■ Exercise directions ■
Pictures stay out of the copy; restate everything else in the material exactly.

■ Supplied material ■
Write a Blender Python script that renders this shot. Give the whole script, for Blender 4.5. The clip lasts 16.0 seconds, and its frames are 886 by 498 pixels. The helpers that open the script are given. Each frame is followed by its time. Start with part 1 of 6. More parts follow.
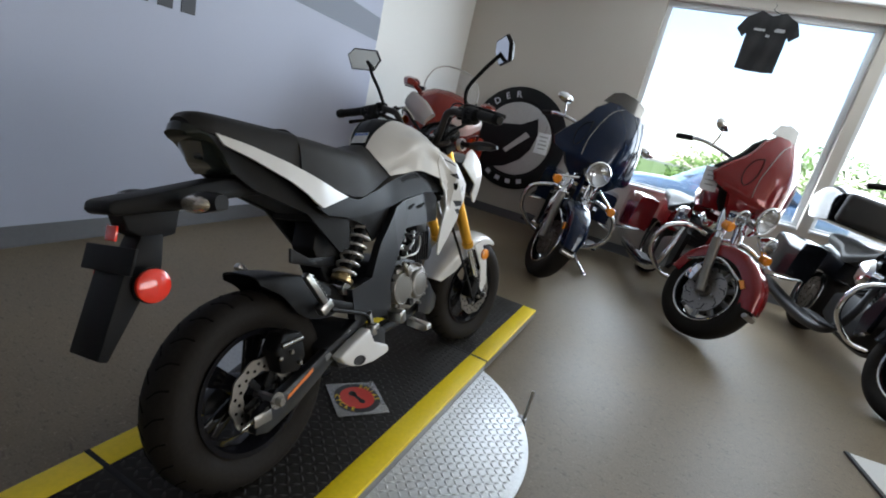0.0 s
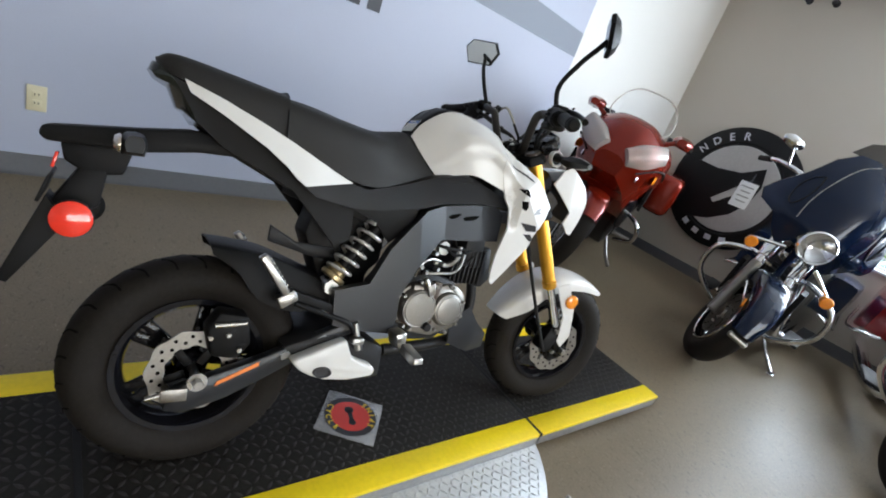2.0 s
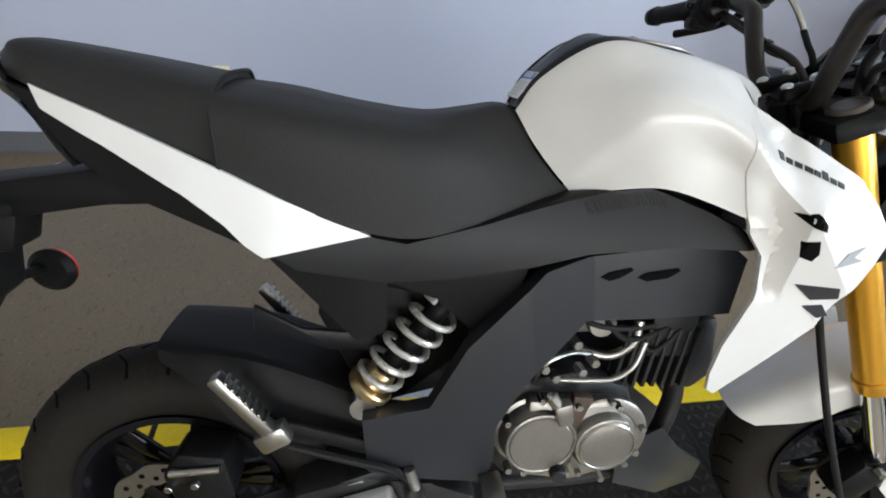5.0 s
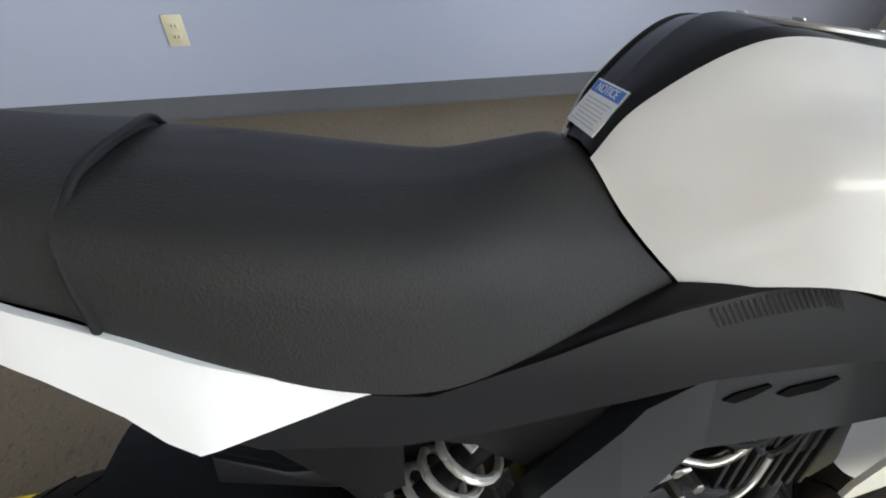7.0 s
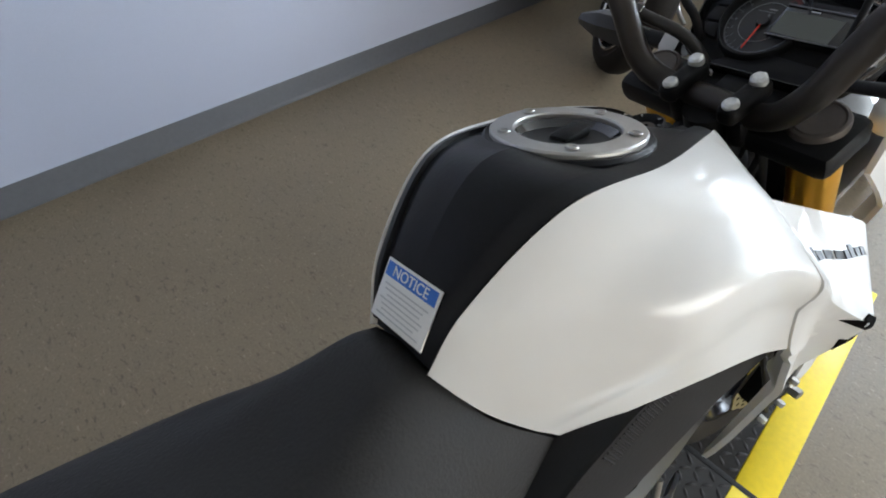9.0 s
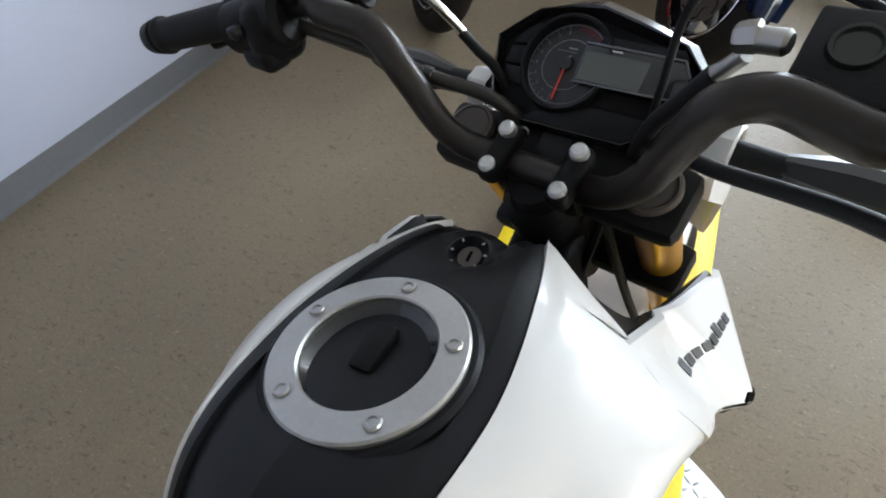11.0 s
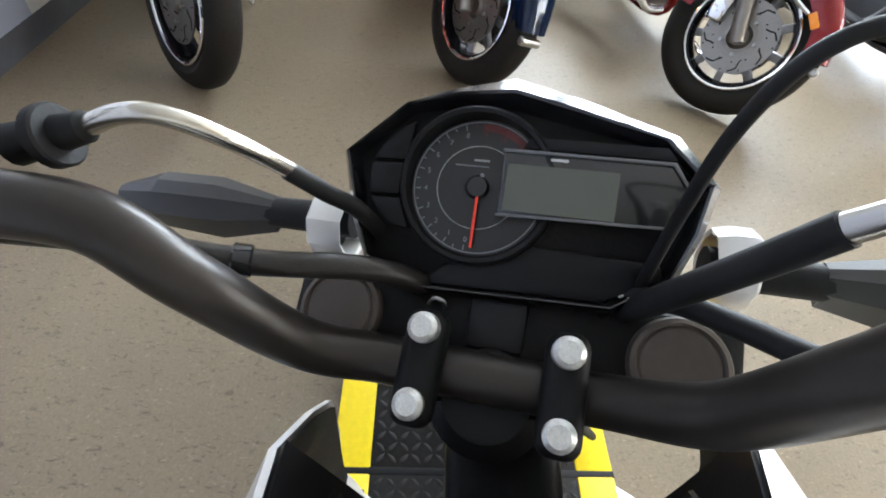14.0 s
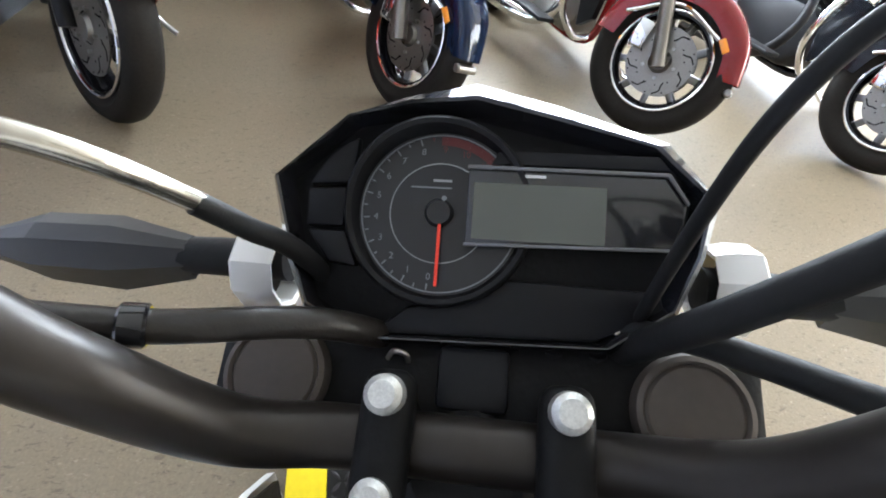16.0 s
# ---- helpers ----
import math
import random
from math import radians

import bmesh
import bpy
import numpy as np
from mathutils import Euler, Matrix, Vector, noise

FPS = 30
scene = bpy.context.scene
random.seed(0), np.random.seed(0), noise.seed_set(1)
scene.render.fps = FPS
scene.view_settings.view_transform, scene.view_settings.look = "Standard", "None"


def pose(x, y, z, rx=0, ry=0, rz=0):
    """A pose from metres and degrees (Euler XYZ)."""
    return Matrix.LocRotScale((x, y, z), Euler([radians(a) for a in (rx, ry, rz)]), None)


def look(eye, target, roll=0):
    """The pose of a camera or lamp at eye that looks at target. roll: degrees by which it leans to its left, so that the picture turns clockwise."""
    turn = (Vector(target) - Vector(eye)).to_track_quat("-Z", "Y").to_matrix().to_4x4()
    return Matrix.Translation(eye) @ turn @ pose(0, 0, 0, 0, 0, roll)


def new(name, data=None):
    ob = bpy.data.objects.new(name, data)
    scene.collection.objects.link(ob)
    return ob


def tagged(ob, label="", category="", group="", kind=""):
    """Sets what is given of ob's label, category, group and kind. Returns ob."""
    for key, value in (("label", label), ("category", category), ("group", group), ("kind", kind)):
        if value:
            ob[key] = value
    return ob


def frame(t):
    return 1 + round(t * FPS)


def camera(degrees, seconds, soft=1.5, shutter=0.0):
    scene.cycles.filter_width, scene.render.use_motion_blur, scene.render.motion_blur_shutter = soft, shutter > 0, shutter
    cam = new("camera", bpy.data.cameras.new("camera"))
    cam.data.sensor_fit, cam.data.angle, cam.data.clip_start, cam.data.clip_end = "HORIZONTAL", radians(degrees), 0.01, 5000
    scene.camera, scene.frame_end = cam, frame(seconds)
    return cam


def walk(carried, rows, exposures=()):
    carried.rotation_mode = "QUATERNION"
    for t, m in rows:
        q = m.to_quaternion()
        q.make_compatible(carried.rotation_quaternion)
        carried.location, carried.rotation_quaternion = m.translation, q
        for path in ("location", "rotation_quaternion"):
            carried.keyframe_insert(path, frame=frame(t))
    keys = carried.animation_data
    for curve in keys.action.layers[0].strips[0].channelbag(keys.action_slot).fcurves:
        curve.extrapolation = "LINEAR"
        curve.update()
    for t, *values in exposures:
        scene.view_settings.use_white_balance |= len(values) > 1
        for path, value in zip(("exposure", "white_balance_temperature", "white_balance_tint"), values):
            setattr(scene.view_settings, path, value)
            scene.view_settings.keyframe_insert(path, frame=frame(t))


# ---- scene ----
cam = camera(85.0, 16.0, 1.9)
PATH = [
    (0, (-0.772, -0.707, 0.991), (1.005, 0.028, 0.443), 13.6),
    (0.5, (-0.693, -0.831, 1.016), (0.972, 0.127, 0.459), 16.1),
    (1, (-0.54, -0.875, 1.014), (1.013, 0.246, 0.437), 18.5),
    (1.5, (-0.411, -0.892, 1.022), (1.011, 0.366, 0.392), 19.9),
    (2, (-0.241, -0.923, 1.023), (1.032, 0.461, 0.34), 20.1),
    (2.5, (-0.087, -0.935, 1.029), (0.996, 0.568, 0.277), 18.1),
    (3, (0.048, -0.833, 1.025), (0.952, 0.734, 0.172), 15.2),
    (3.5, (0.132, -0.711, 1.036), (0.864, 0.885, 0.079), 11.9),
    (4, (0.193, -0.614, 1.027), (0.766, 0.979, -0.038), 9.5),
    (4.2, (0.23, -0.566, 1.032), (0.74, 1.031, -0.059), 8.6),
    (6.3, (0.322, -0.247, 1.021), (0.56, 1.235, -0.301), 3.9),
    (6.5, (0.322, -0.214, 1.03), (0.569, 1.238, -0.322), 3.0),
    (7, (0.322, -0.13, 1.028), (0.637, 1.249, -0.385), 2.4),
    (7.5, (0.337, -0.054, 1.028), (0.812, 1.241, -0.42), 3.4),
    (8, (0.344, 0.005, 1.045), (1.077, 1.207, -0.376), 5.1),
    (8.5, (0.361, 0.028, 1.066), (1.265, 1.103, -0.358), 4.4),
    (9, (0.397, 0.045, 1.087), (1.383, 0.982, -0.378), 2.5),
    (9.5, (0.463, 0.062, 1.114), (1.503, 0.886, -0.383), 1.2),
    (9.7, (0.485, 0.067, 1.122), (1.55, 0.851, -0.378), 0.8),
    (11.8, (0.632, 0.137, 1.129), (1.781, 0.45, -0.478), 1.3),
    (12, (0.645, 0.146, 1.13), (1.813, 0.399, -0.473), 2.2),
    (12.5, (0.678, 0.165, 1.117), (1.914, 0.297, -0.45), 4.7),
    (13, (0.719, 0.175, 1.097), (1.994, 0.216, -0.443), 5.7),
    (13.5, (0.751, 0.19, 1.074), (2.047, 0.137, -0.448), 6.9),
    (14, (0.778, 0.199, 1.062), (2.11, 0.066, -0.424), 6.9),
    (14.5, (0.801, 0.207, 1.038), (2.154, 0.001, -0.42), 8.2),
    (15, (0.813, 0.207, 1.031), (2.203, -0.045, -0.385), 8.3),
    (15.5, (0.814, 0.206, 1.031), (2.217, -0.086, -0.365), 8.6),
    (16, (0.812, 0.201, 1.032), (2.209, -0.151, -0.355), 9.6),
]
walk(cam, [(t, look(eye, target, roll)) for t, eye, target, roll in PATH], [(0, 1.62), (1.0, 1.98), (2.5, 2.36), (4.2, 2.5), (6.5, 2.55), (9.7, 2.6), (12.0, 2.9), (13.5, 3.35), (16.0, 3.65)])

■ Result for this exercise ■
Write a Blender Python script that renders this shot. Give the whole script, for Blender 4.5. The clip lasts 16.0 seconds, and its frames are 886 by 498 pixels. The helpers that open the script are given. Each frame is followed by its time. Start with part 1 of 6. More parts follow.
0.0 s
2.0 s
5.0 s
7.0 s
9.0 s
11.0 s
14.0 s
16.0 s
# ---- helpers ----
import math
import random
from math import radians

import bmesh
import bpy
import numpy as np
from mathutils import Euler, Matrix, Vector, noise

FPS = 30
scene = bpy.context.scene
random.seed(0), np.random.seed(0), noise.seed_set(1)
scene.render.fps = FPS
scene.view_settings.view_transform, scene.view_settings.look = "Standard", "None"


def pose(x, y, z, rx=0, ry=0, rz=0):
    """A pose from metres and degrees (Euler XYZ)."""
    return Matrix.LocRotScale((x, y, z), Euler([radians(a) for a in (rx, ry, rz)]), None)


def look(eye, target, roll=0):
    """The pose of a camera or lamp at eye that looks at target. roll: degrees by which it leans to its left, so that the picture turns clockwise."""
    turn = (Vector(target) - Vector(eye)).to_track_quat("-Z", "Y").to_matrix().to_4x4()
    return Matrix.Translation(eye) @ turn @ pose(0, 0, 0, 0, 0, roll)


def new(name, data=None):
    ob = bpy.data.objects.new(name, data)
    scene.collection.objects.link(ob)
    return ob


def tagged(ob, label="", category="", group="", kind=""):
    """Sets what is given of ob's label, category, group and kind. Returns ob."""
    for key, value in (("label", label), ("category", category), ("group", group), ("kind", kind)):
        if value:
            ob[key] = value
    return ob


def frame(t):
    return 1 + round(t * FPS)


def camera(degrees, seconds, soft=1.5, shutter=0.0):
    scene.cycles.filter_width, scene.render.use_motion_blur, scene.render.motion_blur_shutter = soft, shutter > 0, shutter
    cam = new("camera", bpy.data.cameras.new("camera"))
    cam.data.sensor_fit, cam.data.angle, cam.data.clip_start, cam.data.clip_end = "HORIZONTAL", radians(degrees), 0.01, 5000
    scene.camera, scene.frame_end = cam, frame(seconds)
    return cam


def walk(carried, rows, exposures=()):
    carried.rotation_mode = "QUATERNION"
    for t, m in rows:
        q = m.to_quaternion()
        q.make_compatible(carried.rotation_quaternion)
        carried.location, carried.rotation_quaternion = m.translation, q
        for path in ("location", "rotation_quaternion"):
            carried.keyframe_insert(path, frame=frame(t))
    keys = carried.animation_data
    for curve in keys.action.layers[0].strips[0].channelbag(keys.action_slot).fcurves:
        curve.extrapolation = "LINEAR"
        curve.update()
    for t, *values in exposures:
        scene.view_settings.use_white_balance |= len(values) > 1
        for path, value in zip(("exposure", "white_balance_temperature", "white_balance_tint"), values):
            setattr(scene.view_settings, path, value)
            scene.view_settings.keyframe_insert(path, frame=frame(t))


# ---- scene ----
cam = camera(85.0, 16.0, 1.9)
PATH = [
    (0, (-0.772, -0.707, 0.991), (1.005, 0.028, 0.443), 13.6),
    (0.5, (-0.693, -0.831, 1.016), (0.972, 0.127, 0.459), 16.1),
    (1, (-0.54, -0.875, 1.014), (1.013, 0.246, 0.437), 18.5),
    (1.5, (-0.411, -0.892, 1.022), (1.011, 0.366, 0.392), 19.9),
    (2, (-0.241, -0.923, 1.023), (1.032, 0.461, 0.34), 20.1),
    (2.5, (-0.087, -0.935, 1.029), (0.996, 0.568, 0.277), 18.1),
    (3, (0.048, -0.833, 1.025), (0.952, 0.734, 0.172), 15.2),
    (3.5, (0.132, -0.711, 1.036), (0.864, 0.885, 0.079), 11.9),
    (4, (0.193, -0.614, 1.027), (0.766, 0.979, -0.038), 9.5),
    (4.2, (0.23, -0.566, 1.032), (0.74, 1.031, -0.059), 8.6),
    (6.3, (0.322, -0.247, 1.021), (0.56, 1.235, -0.301), 3.9),
    (6.5, (0.322, -0.214, 1.03), (0.569, 1.238, -0.322), 3.0),
    (7, (0.322, -0.13, 1.028), (0.637, 1.249, -0.385), 2.4),
    (7.5, (0.337, -0.054, 1.028), (0.812, 1.241, -0.42), 3.4),
    (8, (0.344, 0.005, 1.045), (1.077, 1.207, -0.376), 5.1),
    (8.5, (0.361, 0.028, 1.066), (1.265, 1.103, -0.358), 4.4),
    (9, (0.397, 0.045, 1.087), (1.383, 0.982, -0.378), 2.5),
    (9.5, (0.463, 0.062, 1.114), (1.503, 0.886, -0.383), 1.2),
    (9.7, (0.485, 0.067, 1.122), (1.55, 0.851, -0.378), 0.8),
    (11.8, (0.632, 0.137, 1.129), (1.781, 0.45, -0.478), 1.3),
    (12, (0.645, 0.146, 1.13), (1.813, 0.399, -0.473), 2.2),
    (12.5, (0.678, 0.165, 1.117), (1.914, 0.297, -0.45), 4.7),
    (13, (0.719, 0.175, 1.097), (1.994, 0.216, -0.443), 5.7),
    (13.5, (0.751, 0.19, 1.074), (2.047, 0.137, -0.448), 6.9),
    (14, (0.778, 0.199, 1.062), (2.11, 0.066, -0.424), 6.9),
    (14.5, (0.801, 0.207, 1.038), (2.154, 0.001, -0.42), 8.2),
    (15, (0.813, 0.207, 1.031), (2.203, -0.045, -0.385), 8.3),
    (15.5, (0.814, 0.206, 1.031), (2.217, -0.086, -0.365), 8.6),
    (16, (0.812, 0.201, 1.032), (2.209, -0.151, -0.355), 9.6),
]
walk(cam, [(t, look(eye, target, roll)) for t, eye, target, roll in PATH], [(0, 1.62), (1.0, 1.98), (2.5, 2.36), (4.2, 2.5), (6.5, 2.55), (9.7, 2.6), (12.0, 2.9), (13.5, 3.35), (16.0, 3.65)])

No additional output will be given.